Repetto is an artist and teacher who is the director of Columbia University’s Computer Music Center. His previous work in Philadelphia includes a “Monsters!” workshop in September, during which he led a workshop in the Penn Museum in which participants built robot “foals” with scrap wood and simplistic motors. The participants set the “foals” loose to battle one another at the end. Repetto seems interested in using engineering to recreate animal behaviors from the natural world.

Front room.
Front room.

The piece at Marginal Utility is one installation with many components. It occupies two rooms, passing through the wall between them. It is precarious and noisy, with small motors that propel patched-together fabric conveyor belts forward to deliver metal screws, sticks, feathers and other objects toward a rotating platform at the rear of the gallery.

The magnetic arm.
The magnetic arm.

From the entrance, Forever Wild is introduced by the elevating magnetic arm that carries screws from a bucket to the conveyor belt. This first confrontation with an inexplicable device and its contradictory movement backwards out of the room is compelling; already, you’re hooked on the gallery experience.

The hole in the wall.
The hole in the wall.

In the next room, where the piece concludes, the initial belt of screws is found delivering its cargo to another longer belt. This second belt carries material from two large water jugs that perpetually spin and dump small pieces of debris on to the belt. One dumper is full of bright objects, the other of dirt and sticks.

The second room.
The second room.

All these sources of material – bright, shiny inorganic objects, metal screws, natural debris – contribute to the final product, a spinning square of randomly assorted elements creating a collage like the messy ground of a forest after a storm. Hung at the final peak of the conveyor belt journey, tubes of ink and wood-glue drip over the board to “paint” a circular outline at the edge of this bizarre nest.

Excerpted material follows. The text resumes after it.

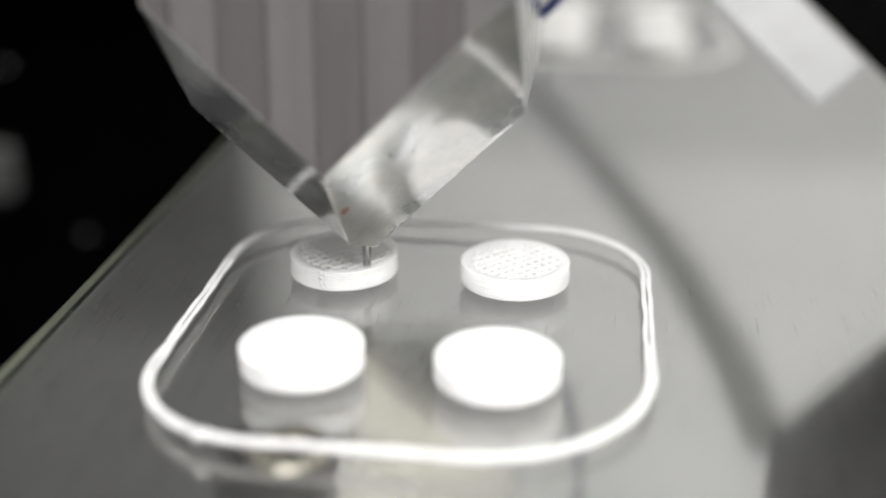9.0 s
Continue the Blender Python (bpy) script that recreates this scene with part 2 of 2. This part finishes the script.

Where the conveyor belts intersect.
Where the conveyor belts intersect.

Forever Wild re-imagines the random, natural process of nest-building over the background of an artificial world where the plastic, gaudy and unrecyclable materials of our society are part of the geological record, and animals no longer roam.

The conclusion of Forever Wild.
The conclusion of Forever Wild.

But for whom is this nest meaningful? Repetto’s machine is too willed of a creation to seem purely natural.  It’s not like the instinctually-constructed nest of a bird the way a bird would build it.  And unlike the endlessly-repeating cycles in nature (migration, mating, nest building, etc), the machine makes no pretense to infinite operation. There are no bags of additional supplies in the corners of the gallery. To understand the meanings at play in this work, it might be fruitful to explore the idea of the “forgotten creature” for whom the plastic and garbage nest is intended.

Tubes of ink and wood glue squeeze out over the nest.
Tubes of ink and wood glue squeeze out over the nest.

Ultimately, Forever Wild reflects an abstracted human need for the organic, arbitrary layering patterns that we see undertaken in nature. The work is successful mechanically, but much of the excitement in it comes from the almost child-like wonder inspired by the elaborate twists and angles of Repetto’s machine. Repeated views after the work has been comprehended are no longer elevating, and the nest is just a nest. As the initial root of a project that the artist intends to expand, however, Forever Wild is a very strong and promising step into intriguing territory.

Douglas Irving Repetto’s Forever Wild (Nest machine) will be installed at Marginal Utility through January 20.